**Problem description**
Find each line that has the string "seconds" and give the total, with nothing else.
------------------------------
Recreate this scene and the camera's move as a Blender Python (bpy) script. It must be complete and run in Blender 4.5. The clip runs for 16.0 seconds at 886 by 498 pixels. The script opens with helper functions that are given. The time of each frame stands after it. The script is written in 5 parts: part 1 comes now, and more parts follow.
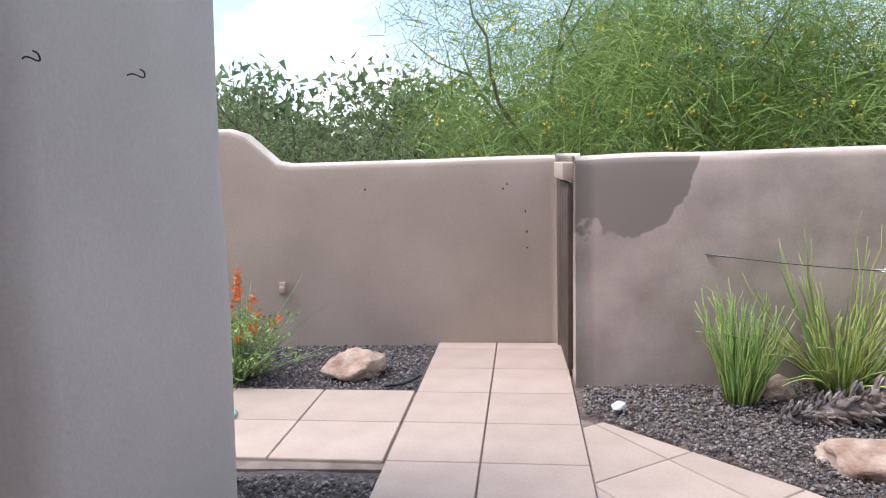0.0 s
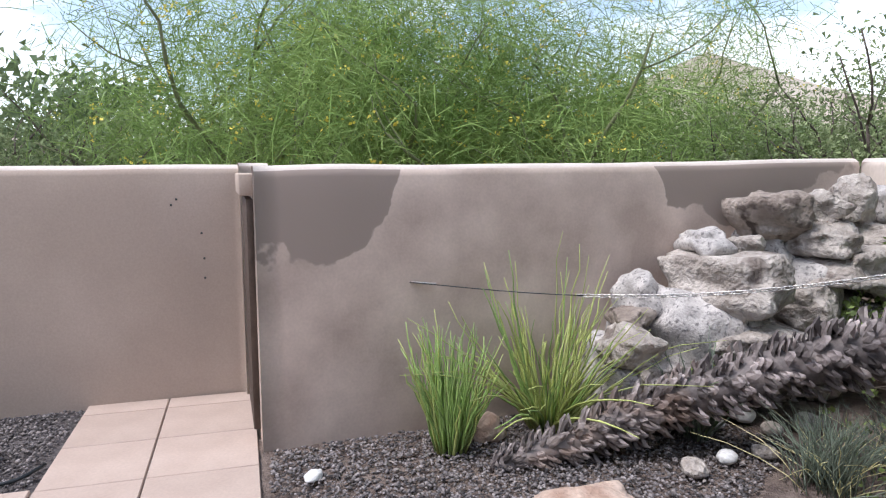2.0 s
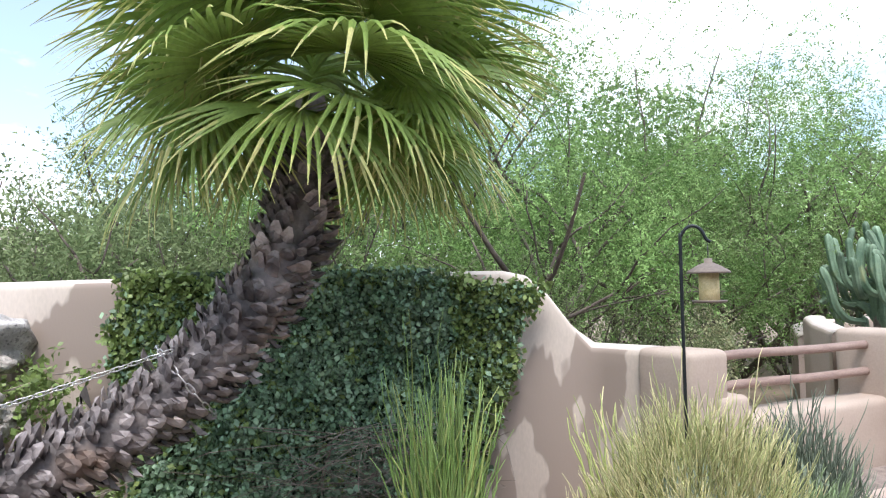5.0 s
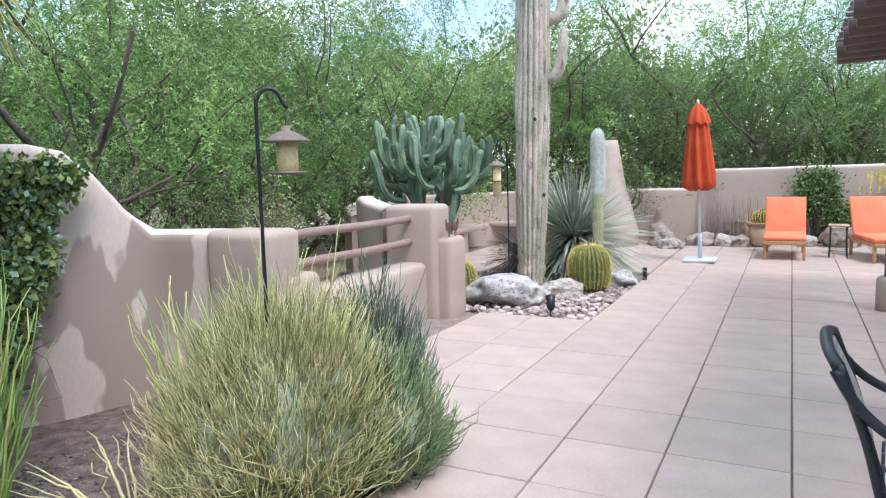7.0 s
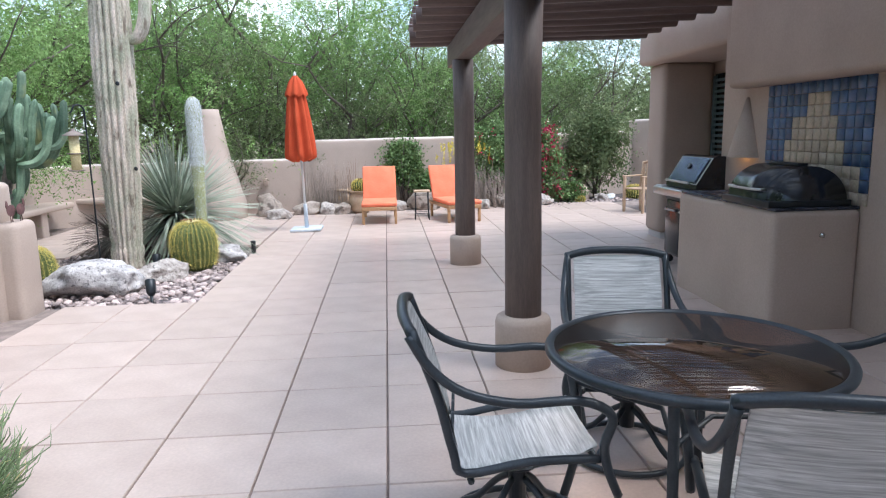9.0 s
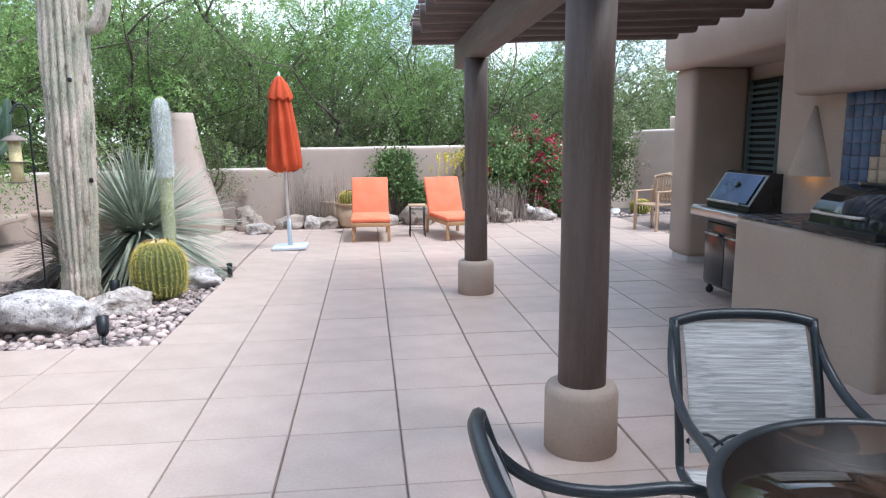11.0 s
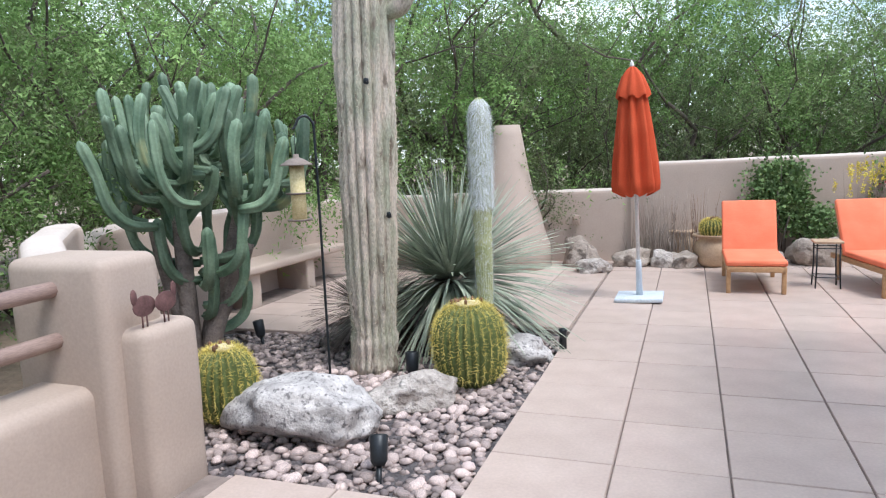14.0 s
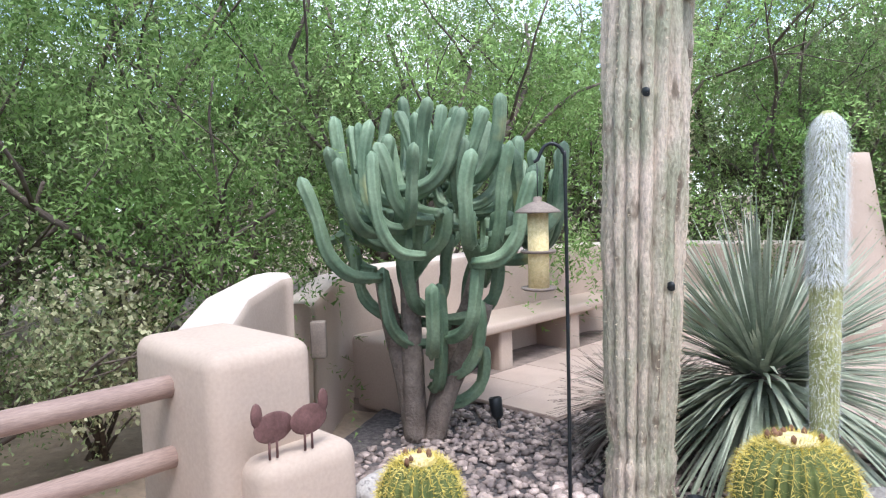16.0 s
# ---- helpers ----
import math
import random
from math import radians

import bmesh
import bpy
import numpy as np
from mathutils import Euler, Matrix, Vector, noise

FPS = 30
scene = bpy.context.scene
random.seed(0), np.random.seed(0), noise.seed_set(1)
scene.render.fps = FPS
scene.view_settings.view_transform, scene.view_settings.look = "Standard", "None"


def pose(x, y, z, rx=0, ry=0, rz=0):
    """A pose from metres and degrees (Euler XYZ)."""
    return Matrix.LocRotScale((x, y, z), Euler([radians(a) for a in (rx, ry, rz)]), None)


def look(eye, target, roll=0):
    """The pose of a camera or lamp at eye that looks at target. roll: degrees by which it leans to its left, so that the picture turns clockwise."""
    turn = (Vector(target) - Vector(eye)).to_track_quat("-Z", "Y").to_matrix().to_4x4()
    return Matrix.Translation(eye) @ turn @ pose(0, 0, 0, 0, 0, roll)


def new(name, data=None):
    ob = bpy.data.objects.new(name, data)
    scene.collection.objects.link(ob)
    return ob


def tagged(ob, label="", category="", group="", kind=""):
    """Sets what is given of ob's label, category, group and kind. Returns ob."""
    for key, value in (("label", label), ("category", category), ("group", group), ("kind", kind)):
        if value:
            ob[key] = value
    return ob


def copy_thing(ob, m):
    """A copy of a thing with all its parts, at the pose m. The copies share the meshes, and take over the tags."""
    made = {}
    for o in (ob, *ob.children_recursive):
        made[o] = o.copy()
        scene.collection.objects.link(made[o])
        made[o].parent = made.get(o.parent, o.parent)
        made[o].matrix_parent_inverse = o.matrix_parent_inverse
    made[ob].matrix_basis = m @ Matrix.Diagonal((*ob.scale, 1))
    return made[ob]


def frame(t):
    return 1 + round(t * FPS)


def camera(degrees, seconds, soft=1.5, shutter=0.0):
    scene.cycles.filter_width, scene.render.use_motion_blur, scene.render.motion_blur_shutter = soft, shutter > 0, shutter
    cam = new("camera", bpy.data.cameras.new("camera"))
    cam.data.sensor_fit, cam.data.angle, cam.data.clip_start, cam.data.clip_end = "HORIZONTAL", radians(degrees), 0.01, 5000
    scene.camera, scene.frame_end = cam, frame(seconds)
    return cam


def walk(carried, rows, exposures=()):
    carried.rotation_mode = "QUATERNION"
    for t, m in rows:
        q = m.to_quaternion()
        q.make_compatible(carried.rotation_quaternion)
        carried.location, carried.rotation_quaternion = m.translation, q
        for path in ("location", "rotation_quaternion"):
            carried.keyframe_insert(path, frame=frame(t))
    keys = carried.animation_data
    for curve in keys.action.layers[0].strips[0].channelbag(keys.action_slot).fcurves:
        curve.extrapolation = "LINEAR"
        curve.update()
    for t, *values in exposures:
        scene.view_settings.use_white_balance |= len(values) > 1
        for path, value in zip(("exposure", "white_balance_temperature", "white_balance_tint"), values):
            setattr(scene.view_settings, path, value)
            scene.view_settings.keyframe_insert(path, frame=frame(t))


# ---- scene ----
cam = camera(66.3, 16.0, 1.2)
PATH = [
    (0, (0.131, -0.073, 1.641), (1.087, 1.665, 1.381), -1.6),
    (0.5, (0.343, 0.081, 1.643), (1.369, 1.778, 1.385), -1.5),
    (1, (0.555, 0.236, 1.62), (1.722, 1.842, 1.383), -1.4),
    (1.5, (0.715, 0.431, 1.624), (2.076, 1.879, 1.397), -1.2),
    (2, (0.895, 0.48, 1.617), (2.463, 1.699, 1.385), -0.2),
    (2.5, (1.084, 0.399, 1.593), (2.841, 1.326, 1.364), 0.3),
    (3, (1.2, 0.472, 1.579), (3.125, 0.967, 1.361), 0.1),
    (3.5, (1.303, 0.507, 1.594), (3.295, 0.555, 1.423), 0.4),
    (4, (1.28, 0.516, 1.619), (3.251, 0.177, 1.585), 1.3),
    (4.2, (1.299, 0.477, 1.633), (3.249, 0.033, 1.676), 1.4),
    (6.3, (1.66, 0.118, 1.473), (2.956, -1.397, 1.315), -2.1),
    (6.5, (1.714, 0.1, 1.473), (2.934, -1.473, 1.286), -1.4),
    (7, (1.771, 0.06, 1.486), (2.68, -1.707, 1.261), -1.6),
    (7.5, (1.793, 0.057, 1.513), (2.303, -1.858, 1.249), -2.9),
    (8, (1.799, 0.048, 1.499), (2.003, -1.918, 1.194), -2.7),
    (8.5, (1.706, 0.052, 1.533), (1.691, -1.919, 1.195), -1.6),
    (8.7, (1.69, 0.001, 1.512), (1.59, -1.967, 1.171), -1.6),
    (10.8, (1.824, -1.065, 1.527), (1.571, -3.023, 1.211), -0.3),
    (11, (1.874, -1.206, 1.53), (1.658, -3.169, 1.212), -0.4),
    (11.5, (1.932, -1.606, 1.525), (1.818, -3.577, 1.204), -0.8),
    (12, (2.012, -2.014, 1.53), (1.965, -3.988, 1.212), -1.2),
    (12.5, (2.166, -2.429, 1.545), (2.18, -4.403, 1.227), -1.5),
    (13, (2.249, -2.883, 1.553), (2.389, -4.853, 1.238), -1.8),
    (13.5, (2.4, -3.269, 1.539), (2.772, -5.211, 1.241), -2.4),
    (14, (2.507, -3.706, 1.528), (3.19, -5.569, 1.274), -2.4),
    (14.5, (2.629, -4.054, 1.529), (3.561, -5.81, 1.31), -2.0),
    (15, (2.806, -4.424, 1.554), (3.957, -6.051, 1.375), -2.0),
    (15.5, (2.908, -4.737, 1.579), (4.249, -6.212, 1.419), -1.2),
    (16, (3.062, -5.015, 1.609), (4.444, -6.454, 1.47), -1.5),
]
walk(cam, [(t, look(eye, target, roll)) for t, eye, target, roll in PATH],
     [(0, 0.78, 6500, 14), (1.5, 0.68, 6450, 15), (2.4, 0.76, 6450, 15), (3.2, 0.99, 6400, 15), (4, 1.05, 6450, 13), (6.5, 0.92, 6200, 11), (7.5, 0.87, 6020, 11), (8.5, 0.95, 6040, 11), (11, 0.97, 6030, 11), (12.5, 0.80, 6080, 11), (14.5, 0.73, 6230, 11), (16, 1.06, 6250, 13)])

# ---- light ----
world = bpy.data.worlds.new("sky")
scene.world = world
world.use_nodes = True
wn, wl = world.node_tree.nodes, world.node_tree.links
wn.clear()
SUN_EL, SUN_AZ = 62.0, 296.0
sky = wn.new("ShaderNodeTexSky")
sky.sky_type = "NISHITA"
sky.sun_disc = False
sky.sun_elevation = radians(SUN_EL)
sky.sun_rotation = radians(SUN_AZ)
sky.air_density, sky.dust_density, sky.ozone_density = 1.0, 0.7, 1.2
bg_sky = wn.new("ShaderNodeBackground")
bg_sky.inputs["Strength"].default_value = 0.15
bg_cloud = wn.new("ShaderNodeBackground")
bg_cloud.inputs["Color"].default_value = (0.87, 0.94, 1.0, 1)
bg_cloud.inputs["Strength"].default_value = 1.3
tc = wn.new("ShaderNodeTexCoord")
mp = wn.new("ShaderNodeMapping")
mp.inputs["Scale"].default_value = (1.0, 1.0, 2.2)
cn = wn.new("ShaderNodeTexNoise")
cn.inputs["Scale"].default_value = 2.6
cn.inputs["Detail"].default_value = 7
cn.inputs["Roughness"].default_value = 0.55
cr = wn.new("ShaderNodeValToRGB")
cr.color_ramp.elements[0].position, cr.color_ramp.elements[1].position = 0.46, 0.62
cr.color_ramp.elements[0].color = (0.12, 0.12, 0.12, 1)
mixw = wn.new("ShaderNodeMixShader")
wo = wn.new("ShaderNodeOutputWorld")
wl.new(tc.outputs["Generated"], mp.inputs["Vector"])
wl.new(mp.outputs["Vector"], cn.inputs["Vector"])
wl.new(cn.outputs["Fac"], cr.inputs["Fac"])
wl.new(cr.outputs["Color"], mixw.inputs["Fac"])
wl.new(sky.outputs["Color"], bg_sky.inputs["Color"])
wl.new(bg_sky.outputs["Background"], mixw.inputs[1])
wl.new(bg_cloud.outputs["Background"], mixw.inputs[2])
wl.new(mixw.outputs["Shader"], wo.inputs["Surface"])

sun_data = bpy.data.lights.new("sun", "SUN")
sun_data.energy = 2.0
sun_data.angle = radians(20)
sun_data.color = (1.0, 0.975, 0.94)
sun = new("sun", sun_data)
az, el = radians(SUN_AZ), radians(SUN_EL)
sdir = Vector((math.sin(az) * math.cos(el), math.cos(az) * math.cos(el), math.sin(el)))
sun.matrix_world = look(sdir * 30, (0, 0, 0))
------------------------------
**Task solution**
3